Comments

Nathan Buuck June 29, 2015 6:53 AM

I included a reference to another article from a member of Microsoft’s Directory Services team in a recent presentation I gave on hardening Active Directory environments. It’s a shorter article but has some good guidance on considerations administrators should make before jumping into the process of reconfiguring their internal PKI for SHA-2. I do like the included justification (“Why You Need SHA-2”) in the article you linked to, however, as I get a strong sense from customers that there’s not much interest in migrating their internal PKI to signing with SHA-2 as of today.

Something that I emphasized in my presentation was that internal PKI based on Windows Server is a not a fire-and-forget solution. Even with Windows Update, adapting to changes in cryptography requires recurring and consistent administrator intervention. We saw this past week that Microsoft pushed a significant set of new third-party CA certificates to customers through Windows Update. Administrators should be reviewing these changes to their PKI and reconfiguring as appropriate for their organization’s trust model (for example, un-trusting new CA certificates from CAs that have a history of issuing certificates to unverified parties).

Clive Robinson June 29, 2015 7:08 AM

@ Nathan Buuck,

. We saw this past week that Microsoft pushed a significant set of new third-party CA certificates to customers through Windows Update. Administrators should be reviewing these changes to their PKI and reconfiguring as appropriate for their organization’s trust model.

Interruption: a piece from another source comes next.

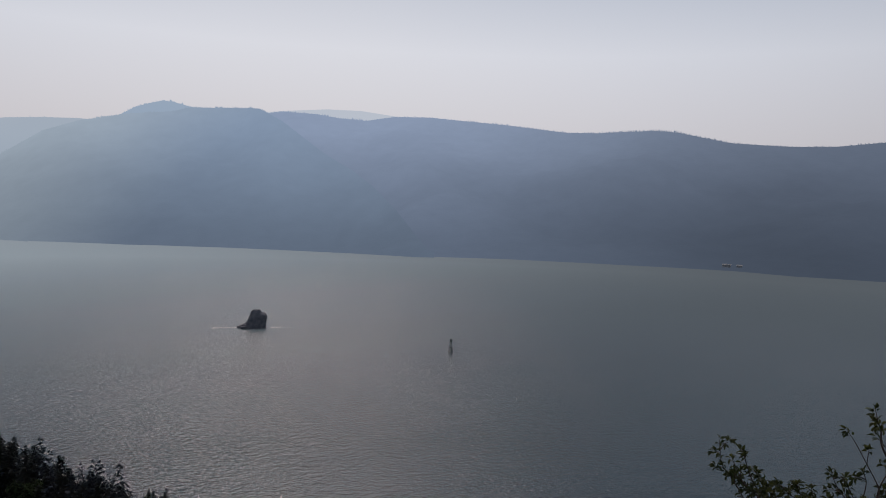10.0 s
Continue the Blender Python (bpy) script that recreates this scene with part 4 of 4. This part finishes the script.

This has caused more than a few questions to be raised, and so far –as far s I’m aware– MS has failed to provide sufficient reason not to send them direct to the bit bucket.

I got fed up with MS’s “paternalistic patch attitude” years ago, the trouble is their choice of method is about the most difficult I’ve seen to “break out” what your site may require from the rest of the crap… As no doubt others will have horror stories of, this has ment that patching “business critical” systems, has had days or weeks delay whilst the patch gets tested and aproved or not. In the meantime, “kidies will play”.

Curious June 29, 2015 7:35 AM

I remember learning on youtube that quantum computing will/might be the end to relying on the hardness of discrete logarithm problem for security; I wonder, would the introduction of quantum computing be the demise of hash algorithms in general if the issue of hypothetical hash collisions allow for the use of forged digital certificates?

I guess an answer might be that crypto solutions simply scale up periodically to match some desirable hardness level. Would perhaps be interesting if it didn’t work this way, with the prospect of “practical” use of quantum computing.

Me June 29, 2015 9:40 AM

@Curious

Yes, the promise of QC is that of non-determinism. That is, we will be able to solve NP-hard problems in P-time, that is cracking a password (brute force) will be about as hard as testing a given password, instead of exponentially harder.

So far, the QCs they have seem too small scale to worry about (less than a dozen q-bits), but if they scale up (to even 256), and if efficient algorithms can be developed, we could be in for a world of crypto-hurt.

qb June 30, 2015 2:03 AM

@Me

That is, we will be able to solve NP-hard problems in P-time

That’s not true. At least, most complexity theorists believe it’s not. Don’t believe everything “journalists” spew. See e.g. https://en.wikipedia.org/wiki/BQP . We may be able to do away with currently dominant flavors of asymmetric crypto (cf. Shor’s Algorithm), but there are schemes not amenable to quantum computers, even if those can be built and scaled (e.g. lattice-based crypto).

k14 June 30, 2015 3:23 PM

If I am Joe Sixpack Webmaster, and I have five plain old http webpages on a shared webserver, what steps would I need to take to deliver them instead via https?